Meselenin, hayvanları suçlayarak değil, kurumları çalıştırarak çözülebileceğini dile getiren Birdal, "Bugün yine yıllardır kısırlaştırma yapmayan belediyeler, bu belediyeleri denetlemeyen Tarım ve Orman Bakanlığı, bu görevlere bu bürokratları atayan kişiler değil, hayvanlar suçlanıyor. Bu meseleyi hayvanları suçlayarak değil kurumları çalıştırarak çözebiliriz. Bunu yapmadığımız sürece toplum olarak belirli aralıklarla toplu katliamlar görmeye, bu mesele üzerinden kutuplaştırılmaya devam edeceğiz. Tüm yaşam hakkı savunucuları köpeklere yönelik başlatılan bu saldırının karşısında durmalı ve hayvanlar için ses çıkarmalıdır. Yoksa yine hiç kimsenin yüreğinin dayanamayacağı görüntülerle karşılaşacağız. Bu hayvanların öldürülmesi veya toplanarak hapsedilmesi durumunda ortaya çıkacak görüntüler, toplumun onlarca yıl unutamayacağı bir kara leke olarak tarihe geçecek" ifadelerini kullandı.

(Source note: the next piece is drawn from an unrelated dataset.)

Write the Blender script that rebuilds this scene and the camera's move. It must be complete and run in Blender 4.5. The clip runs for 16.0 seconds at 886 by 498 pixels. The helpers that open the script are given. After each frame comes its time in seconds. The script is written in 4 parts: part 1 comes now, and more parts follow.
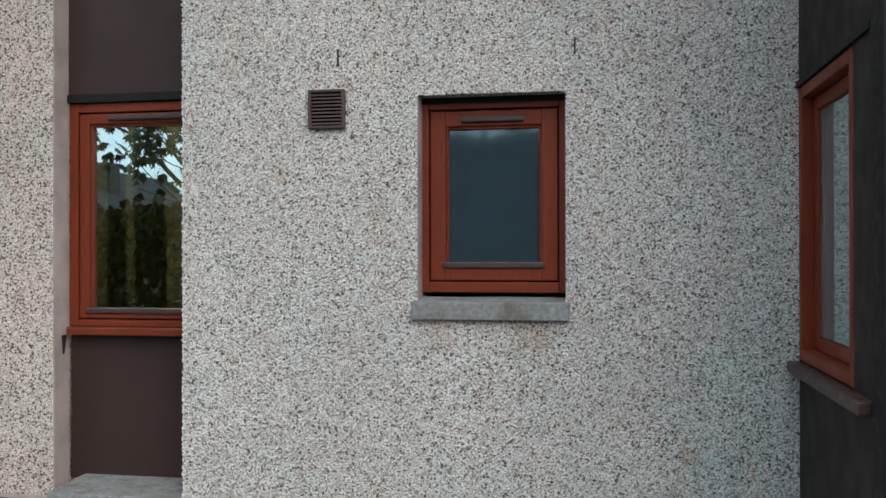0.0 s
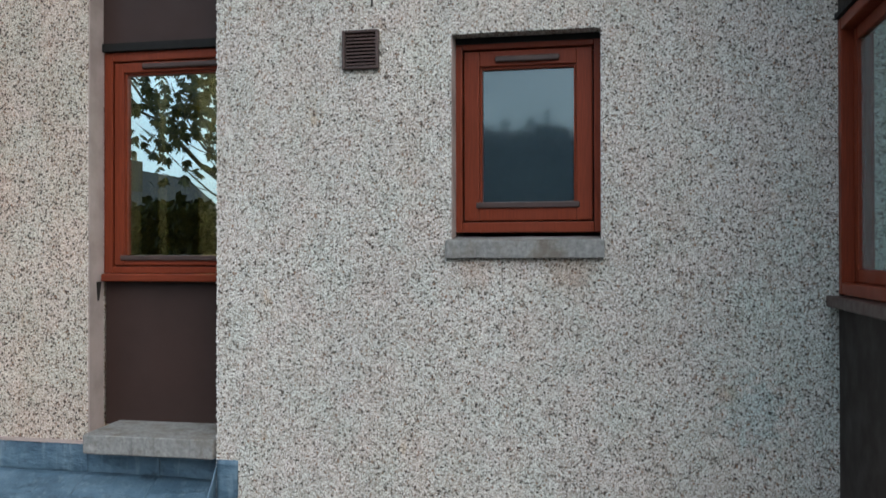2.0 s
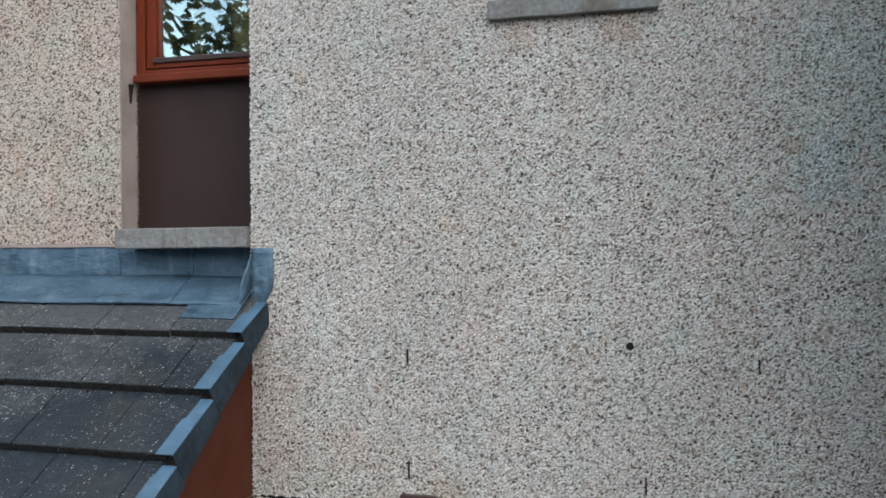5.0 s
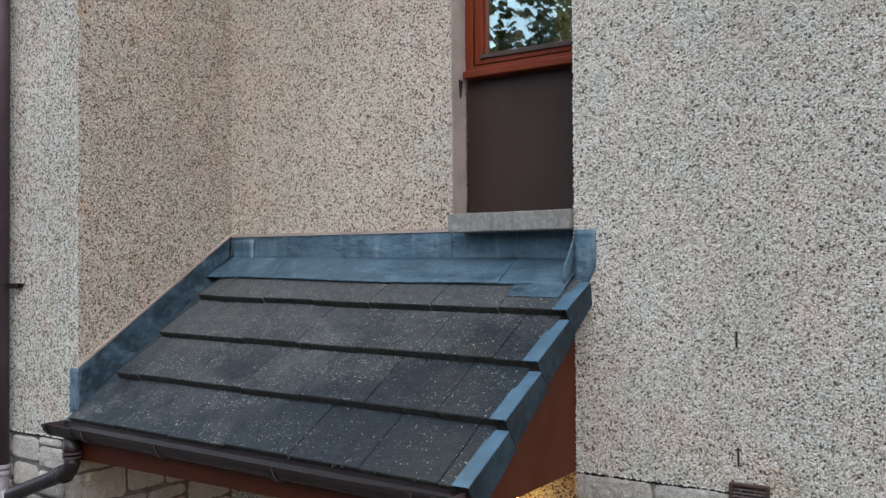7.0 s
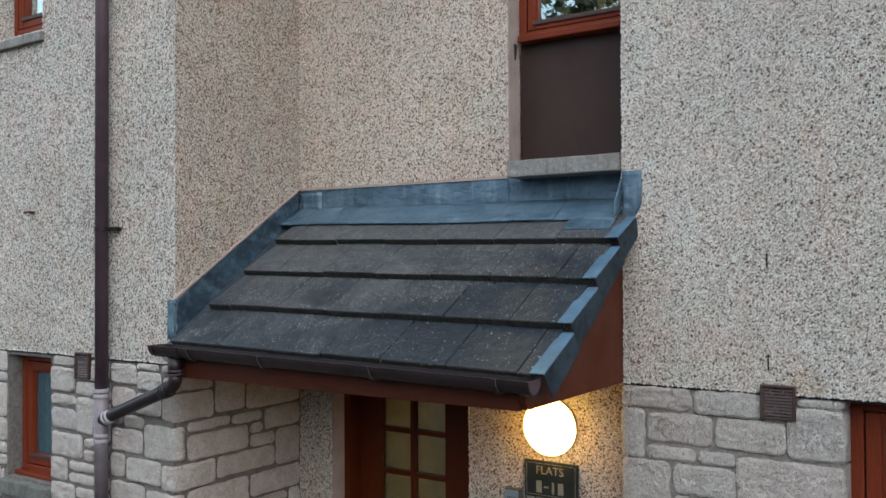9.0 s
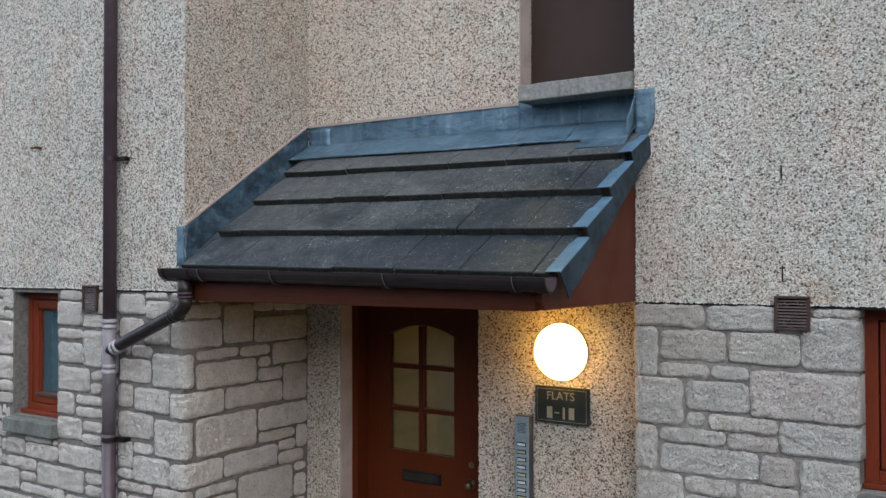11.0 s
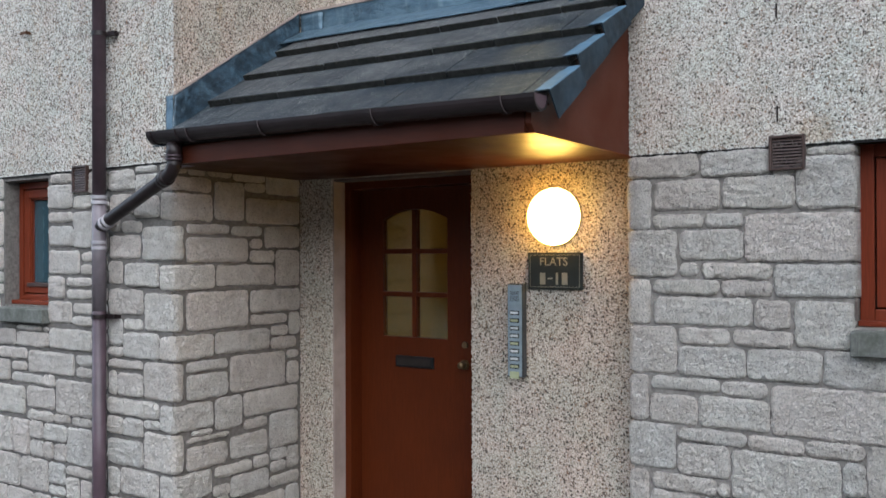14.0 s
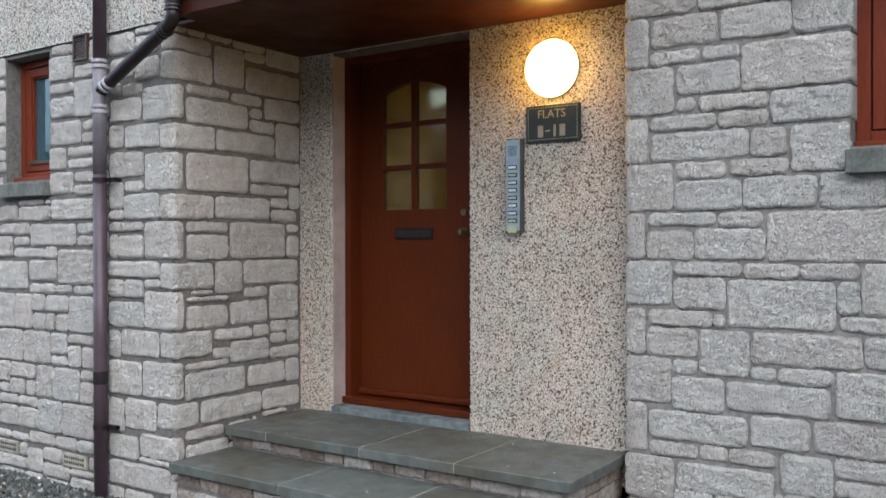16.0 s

'ÖLDÜRMEYİ DE, HAPSETMEYİ DE KABUL ETMİYORUZ'

Türkiye Büyük Millet Meclisi Hayvan Hakları Araştırma Komisyonu raporunda da belirtildiği gibi tek çözüm yolunun kısırlaştırma olduğunu hatırlatan Birdal, "Yıllarca uygulananın zaten kısırlaştırma değil öldürme olduğunu ve katliamların sonucunun hayvan sayısını azaltmak yerine artırmak olduğunu da bir kez daha tekrar ediyoruz. Sorunu büyüten ve yaşamak dışında hiçbir suçu olmayan hayvanları asıl suçluymuş gibi gösteren iktidarla aynı tarafta durarak, saldırgan hayvanların 'uyutulmasının' makul görülebileceği yönünde bir açıklama yapan ana muhalefetin tutumunu kabul etmiyoruz, şunu söylemek istiyoruz: Tüm siyasileri, çeşitli hak alanlarında çalışan oluşumları, veteriner hekimleri, sanatçıları, akademisyenleri ses çıkarmaya çağırıyoruz. Öldürmeyi de hapsetmeyi de kabul etmemiz mümkün değil. Hayvanlar aşılanacak, kısırlaştırılacak ve yerlerinde, bu toplumun himayesi altında yaşatılacak" diye konuştu.